**Material supplied:**

----

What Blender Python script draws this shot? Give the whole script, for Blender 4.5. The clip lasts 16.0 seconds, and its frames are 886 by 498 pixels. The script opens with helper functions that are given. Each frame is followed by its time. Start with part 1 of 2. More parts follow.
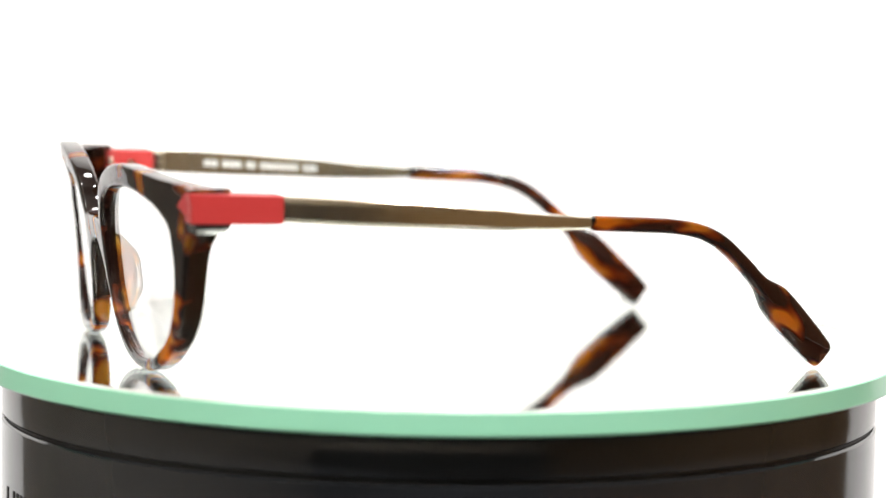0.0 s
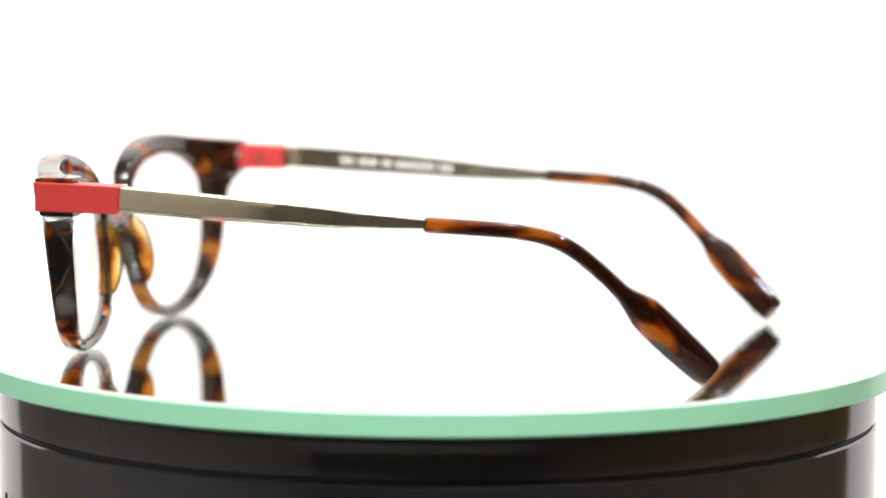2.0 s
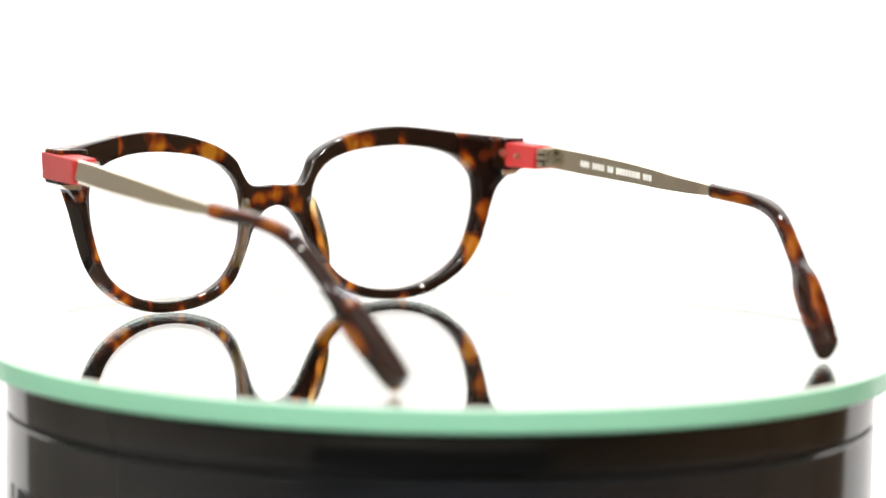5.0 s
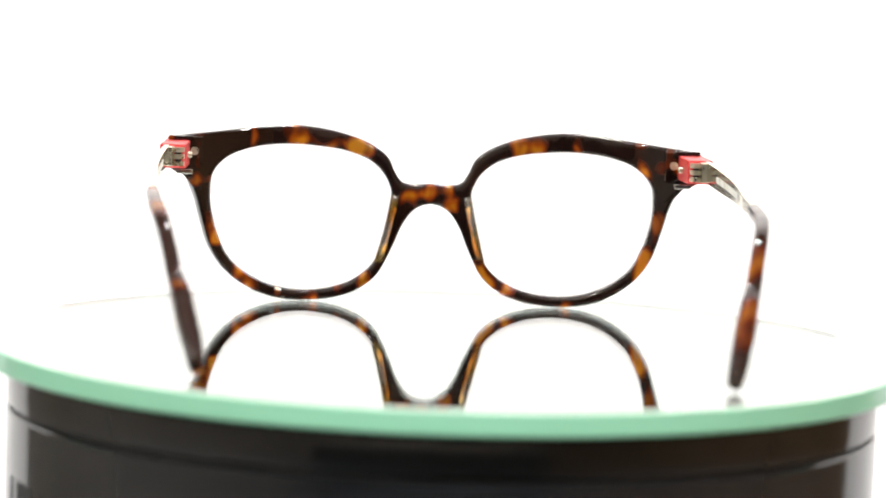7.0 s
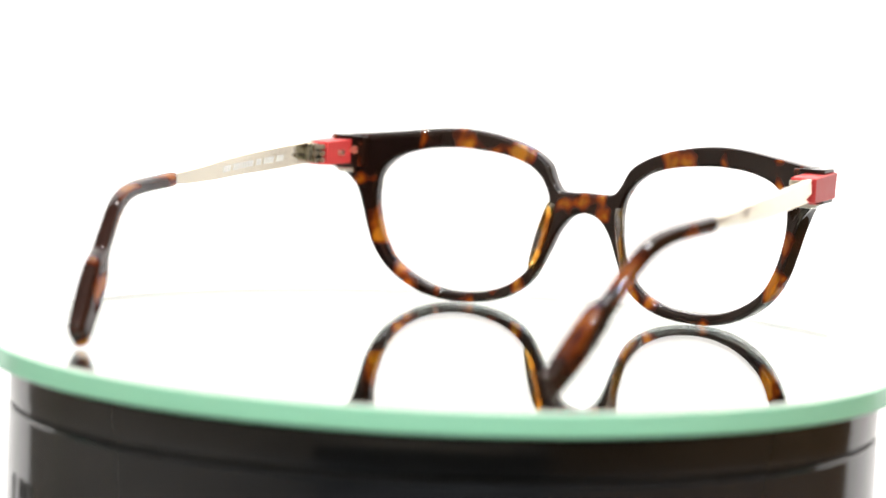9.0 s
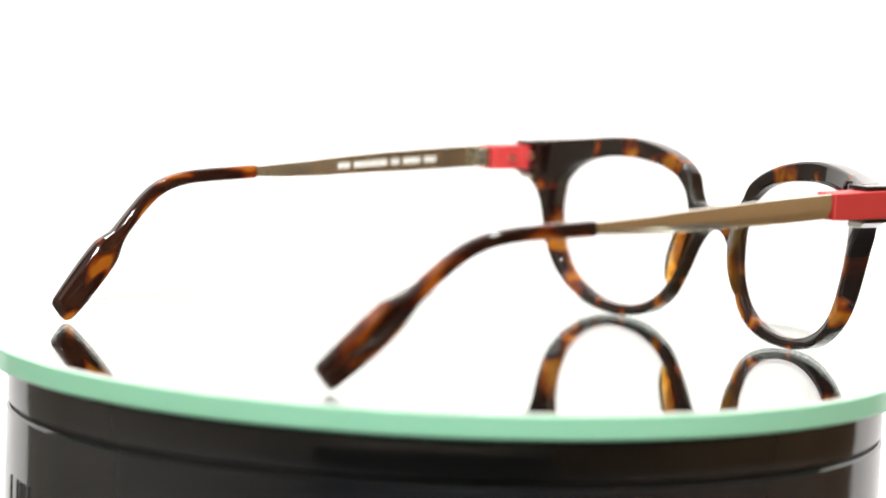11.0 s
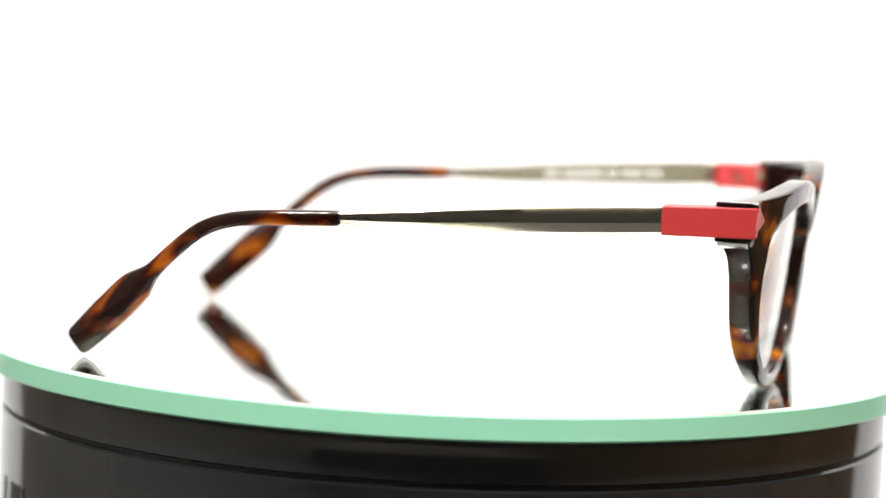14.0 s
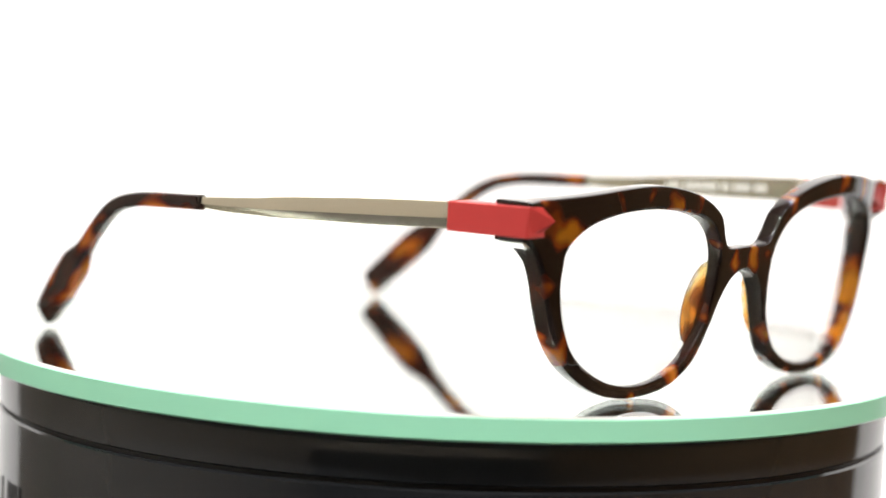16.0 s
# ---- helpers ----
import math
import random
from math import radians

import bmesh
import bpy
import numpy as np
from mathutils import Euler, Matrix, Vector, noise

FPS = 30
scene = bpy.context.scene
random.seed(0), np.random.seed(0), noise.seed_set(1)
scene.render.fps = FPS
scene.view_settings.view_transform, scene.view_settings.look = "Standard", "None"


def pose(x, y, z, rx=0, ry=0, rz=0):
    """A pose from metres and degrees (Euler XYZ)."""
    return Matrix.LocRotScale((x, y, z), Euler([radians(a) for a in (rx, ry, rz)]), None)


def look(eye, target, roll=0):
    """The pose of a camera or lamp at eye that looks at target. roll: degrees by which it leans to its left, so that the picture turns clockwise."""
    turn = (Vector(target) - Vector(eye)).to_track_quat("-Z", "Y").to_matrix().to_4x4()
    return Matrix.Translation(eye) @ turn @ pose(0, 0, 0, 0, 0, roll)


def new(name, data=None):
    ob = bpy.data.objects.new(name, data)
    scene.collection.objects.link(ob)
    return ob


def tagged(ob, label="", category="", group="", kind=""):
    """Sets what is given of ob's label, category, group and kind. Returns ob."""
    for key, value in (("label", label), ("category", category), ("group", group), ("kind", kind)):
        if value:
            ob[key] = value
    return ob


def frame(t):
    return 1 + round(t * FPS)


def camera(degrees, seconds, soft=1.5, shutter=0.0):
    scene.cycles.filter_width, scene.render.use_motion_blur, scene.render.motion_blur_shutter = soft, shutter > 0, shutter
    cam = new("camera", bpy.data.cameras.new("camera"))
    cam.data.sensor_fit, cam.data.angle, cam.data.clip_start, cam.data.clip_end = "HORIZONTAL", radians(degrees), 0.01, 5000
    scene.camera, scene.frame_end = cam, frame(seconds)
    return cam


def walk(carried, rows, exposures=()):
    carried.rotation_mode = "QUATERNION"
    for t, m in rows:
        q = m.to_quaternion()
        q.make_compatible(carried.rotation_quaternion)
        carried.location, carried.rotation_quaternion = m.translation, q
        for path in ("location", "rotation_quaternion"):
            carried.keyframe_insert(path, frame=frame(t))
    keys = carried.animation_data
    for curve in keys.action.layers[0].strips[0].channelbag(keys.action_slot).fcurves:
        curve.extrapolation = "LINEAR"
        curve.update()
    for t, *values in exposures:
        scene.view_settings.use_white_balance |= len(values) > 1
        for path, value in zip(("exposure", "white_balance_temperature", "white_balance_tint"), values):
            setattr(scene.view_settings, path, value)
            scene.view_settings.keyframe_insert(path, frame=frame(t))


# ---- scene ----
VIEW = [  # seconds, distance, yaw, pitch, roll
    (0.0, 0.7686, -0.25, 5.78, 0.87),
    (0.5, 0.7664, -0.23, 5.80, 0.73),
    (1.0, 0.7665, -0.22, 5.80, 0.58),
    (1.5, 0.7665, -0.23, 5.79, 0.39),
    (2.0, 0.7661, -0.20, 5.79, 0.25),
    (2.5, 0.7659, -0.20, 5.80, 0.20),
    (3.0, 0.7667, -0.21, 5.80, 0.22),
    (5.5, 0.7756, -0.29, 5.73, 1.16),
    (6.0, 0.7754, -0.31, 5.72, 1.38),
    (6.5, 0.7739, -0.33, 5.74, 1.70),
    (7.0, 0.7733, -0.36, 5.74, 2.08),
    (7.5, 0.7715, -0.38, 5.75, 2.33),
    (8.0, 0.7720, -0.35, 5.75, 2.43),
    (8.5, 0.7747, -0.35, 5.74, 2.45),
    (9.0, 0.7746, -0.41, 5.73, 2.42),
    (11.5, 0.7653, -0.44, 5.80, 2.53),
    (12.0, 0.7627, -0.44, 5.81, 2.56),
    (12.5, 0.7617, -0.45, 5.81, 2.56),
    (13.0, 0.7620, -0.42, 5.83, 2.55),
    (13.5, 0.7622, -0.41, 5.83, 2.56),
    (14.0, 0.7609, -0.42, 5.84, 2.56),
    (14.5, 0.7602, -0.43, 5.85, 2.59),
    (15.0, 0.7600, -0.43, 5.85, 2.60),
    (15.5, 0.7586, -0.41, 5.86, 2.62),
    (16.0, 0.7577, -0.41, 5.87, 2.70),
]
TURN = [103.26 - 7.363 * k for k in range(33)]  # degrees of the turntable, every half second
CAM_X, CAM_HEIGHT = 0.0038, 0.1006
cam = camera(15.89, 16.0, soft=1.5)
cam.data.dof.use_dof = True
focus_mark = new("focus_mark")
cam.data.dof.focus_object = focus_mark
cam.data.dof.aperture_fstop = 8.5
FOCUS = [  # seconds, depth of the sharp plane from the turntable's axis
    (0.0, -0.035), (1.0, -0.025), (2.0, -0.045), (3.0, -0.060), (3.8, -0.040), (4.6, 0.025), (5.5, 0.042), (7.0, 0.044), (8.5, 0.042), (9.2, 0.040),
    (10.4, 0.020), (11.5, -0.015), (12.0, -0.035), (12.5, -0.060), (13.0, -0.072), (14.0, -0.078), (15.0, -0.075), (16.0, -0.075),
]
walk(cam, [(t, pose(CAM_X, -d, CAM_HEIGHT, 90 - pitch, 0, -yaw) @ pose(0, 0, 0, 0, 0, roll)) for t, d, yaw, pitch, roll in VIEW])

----

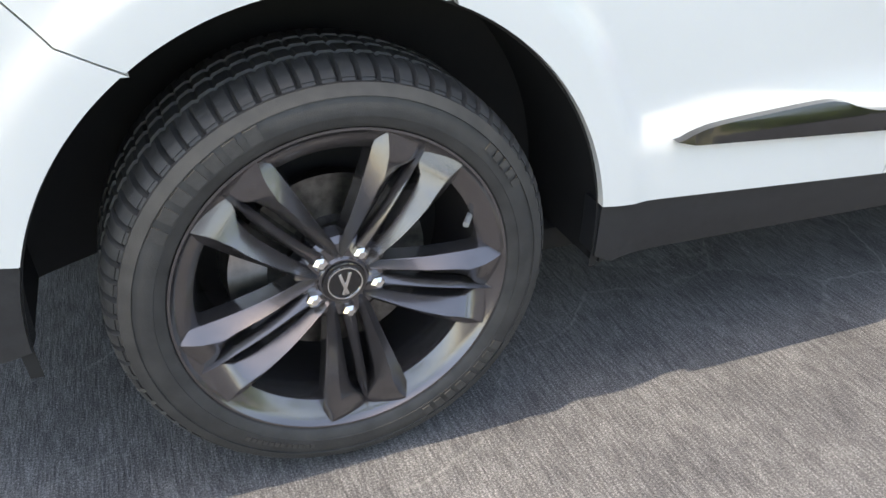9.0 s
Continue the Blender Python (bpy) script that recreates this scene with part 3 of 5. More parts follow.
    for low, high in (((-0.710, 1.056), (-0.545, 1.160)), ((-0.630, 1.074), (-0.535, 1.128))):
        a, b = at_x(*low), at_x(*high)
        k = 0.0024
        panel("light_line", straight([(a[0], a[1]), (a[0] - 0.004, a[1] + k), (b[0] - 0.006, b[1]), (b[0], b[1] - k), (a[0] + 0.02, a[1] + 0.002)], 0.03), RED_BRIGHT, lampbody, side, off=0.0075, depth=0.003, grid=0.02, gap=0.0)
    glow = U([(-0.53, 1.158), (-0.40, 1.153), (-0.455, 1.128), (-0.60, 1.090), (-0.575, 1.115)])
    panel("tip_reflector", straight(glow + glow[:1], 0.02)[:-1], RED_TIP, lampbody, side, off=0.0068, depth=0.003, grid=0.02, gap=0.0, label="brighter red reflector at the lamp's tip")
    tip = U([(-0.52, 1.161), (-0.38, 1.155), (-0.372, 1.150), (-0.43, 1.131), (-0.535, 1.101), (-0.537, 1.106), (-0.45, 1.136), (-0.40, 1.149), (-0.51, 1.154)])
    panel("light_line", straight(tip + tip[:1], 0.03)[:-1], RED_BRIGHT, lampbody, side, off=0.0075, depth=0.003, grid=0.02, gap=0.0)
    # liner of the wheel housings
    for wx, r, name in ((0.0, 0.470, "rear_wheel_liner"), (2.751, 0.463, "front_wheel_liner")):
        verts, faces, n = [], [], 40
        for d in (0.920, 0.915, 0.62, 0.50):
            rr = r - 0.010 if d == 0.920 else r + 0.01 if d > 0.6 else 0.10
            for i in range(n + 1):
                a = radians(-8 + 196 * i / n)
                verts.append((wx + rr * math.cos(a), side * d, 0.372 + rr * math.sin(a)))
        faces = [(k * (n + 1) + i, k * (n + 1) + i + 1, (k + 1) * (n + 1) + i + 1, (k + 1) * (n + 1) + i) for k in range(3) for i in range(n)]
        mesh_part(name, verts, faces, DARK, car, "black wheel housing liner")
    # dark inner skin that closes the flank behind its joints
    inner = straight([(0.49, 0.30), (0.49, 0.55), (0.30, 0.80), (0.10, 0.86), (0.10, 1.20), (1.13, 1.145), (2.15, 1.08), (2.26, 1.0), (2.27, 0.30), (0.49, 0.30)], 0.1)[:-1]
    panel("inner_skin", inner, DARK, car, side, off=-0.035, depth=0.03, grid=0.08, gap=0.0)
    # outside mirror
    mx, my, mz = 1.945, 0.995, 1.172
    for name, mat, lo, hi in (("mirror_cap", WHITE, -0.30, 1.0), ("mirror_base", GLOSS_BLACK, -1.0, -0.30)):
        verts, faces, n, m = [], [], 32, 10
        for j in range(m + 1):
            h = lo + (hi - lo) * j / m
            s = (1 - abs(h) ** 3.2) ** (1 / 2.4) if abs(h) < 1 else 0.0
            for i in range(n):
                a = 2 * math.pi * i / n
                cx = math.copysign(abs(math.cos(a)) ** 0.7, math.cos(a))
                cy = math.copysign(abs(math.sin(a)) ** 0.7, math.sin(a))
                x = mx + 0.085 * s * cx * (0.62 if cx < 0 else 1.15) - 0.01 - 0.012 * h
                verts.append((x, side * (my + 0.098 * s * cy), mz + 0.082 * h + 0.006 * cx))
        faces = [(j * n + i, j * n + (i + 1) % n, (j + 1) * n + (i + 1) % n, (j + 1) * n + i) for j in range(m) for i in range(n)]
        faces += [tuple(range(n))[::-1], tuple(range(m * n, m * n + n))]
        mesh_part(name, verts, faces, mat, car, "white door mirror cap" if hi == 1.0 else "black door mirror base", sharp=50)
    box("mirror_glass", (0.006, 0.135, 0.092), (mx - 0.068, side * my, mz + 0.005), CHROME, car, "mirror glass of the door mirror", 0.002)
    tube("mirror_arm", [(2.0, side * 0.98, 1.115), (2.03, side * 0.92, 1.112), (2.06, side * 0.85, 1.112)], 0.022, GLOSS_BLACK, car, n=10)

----

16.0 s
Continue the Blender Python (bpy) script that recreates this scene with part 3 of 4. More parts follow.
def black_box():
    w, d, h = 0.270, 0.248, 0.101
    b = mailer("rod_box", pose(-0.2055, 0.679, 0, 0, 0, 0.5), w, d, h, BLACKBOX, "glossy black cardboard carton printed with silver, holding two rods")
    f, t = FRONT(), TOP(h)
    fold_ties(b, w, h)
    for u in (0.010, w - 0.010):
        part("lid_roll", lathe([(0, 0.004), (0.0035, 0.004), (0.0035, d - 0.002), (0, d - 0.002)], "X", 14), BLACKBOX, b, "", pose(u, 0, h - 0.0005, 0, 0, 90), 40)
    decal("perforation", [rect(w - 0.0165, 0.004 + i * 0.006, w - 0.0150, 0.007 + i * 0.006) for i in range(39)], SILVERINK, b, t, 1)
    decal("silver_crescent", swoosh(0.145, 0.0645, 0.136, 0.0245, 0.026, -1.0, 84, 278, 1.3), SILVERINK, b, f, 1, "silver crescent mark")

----

**The exercise:** Repeat exactly the lines running from the one with "carried.location, carried.rotation_quaternion = m.translation, q" through the one with "setattr(scene.view_settings, path, value)", both included.

**The result:**
        carried.location, carried.rotation_quaternion = m.translation, q
        for path in ("location", "rotation_quaternion"):
            carried.keyframe_insert(path, frame=frame(t))
    keys = carried.animation_data
    for curve in keys.action.layers[0].strips[0].channelbag(keys.action_slot).fcurves:
        curve.extrapolation = "LINEAR"
        curve.update()
    for t, *values in exposures:
        scene.view_settings.use_white_balance |= len(values) > 1
        for path, value in zip(("exposure", "white_balance_temperature", "white_balance_tint"), values):
            setattr(scene.view_settings, path, value)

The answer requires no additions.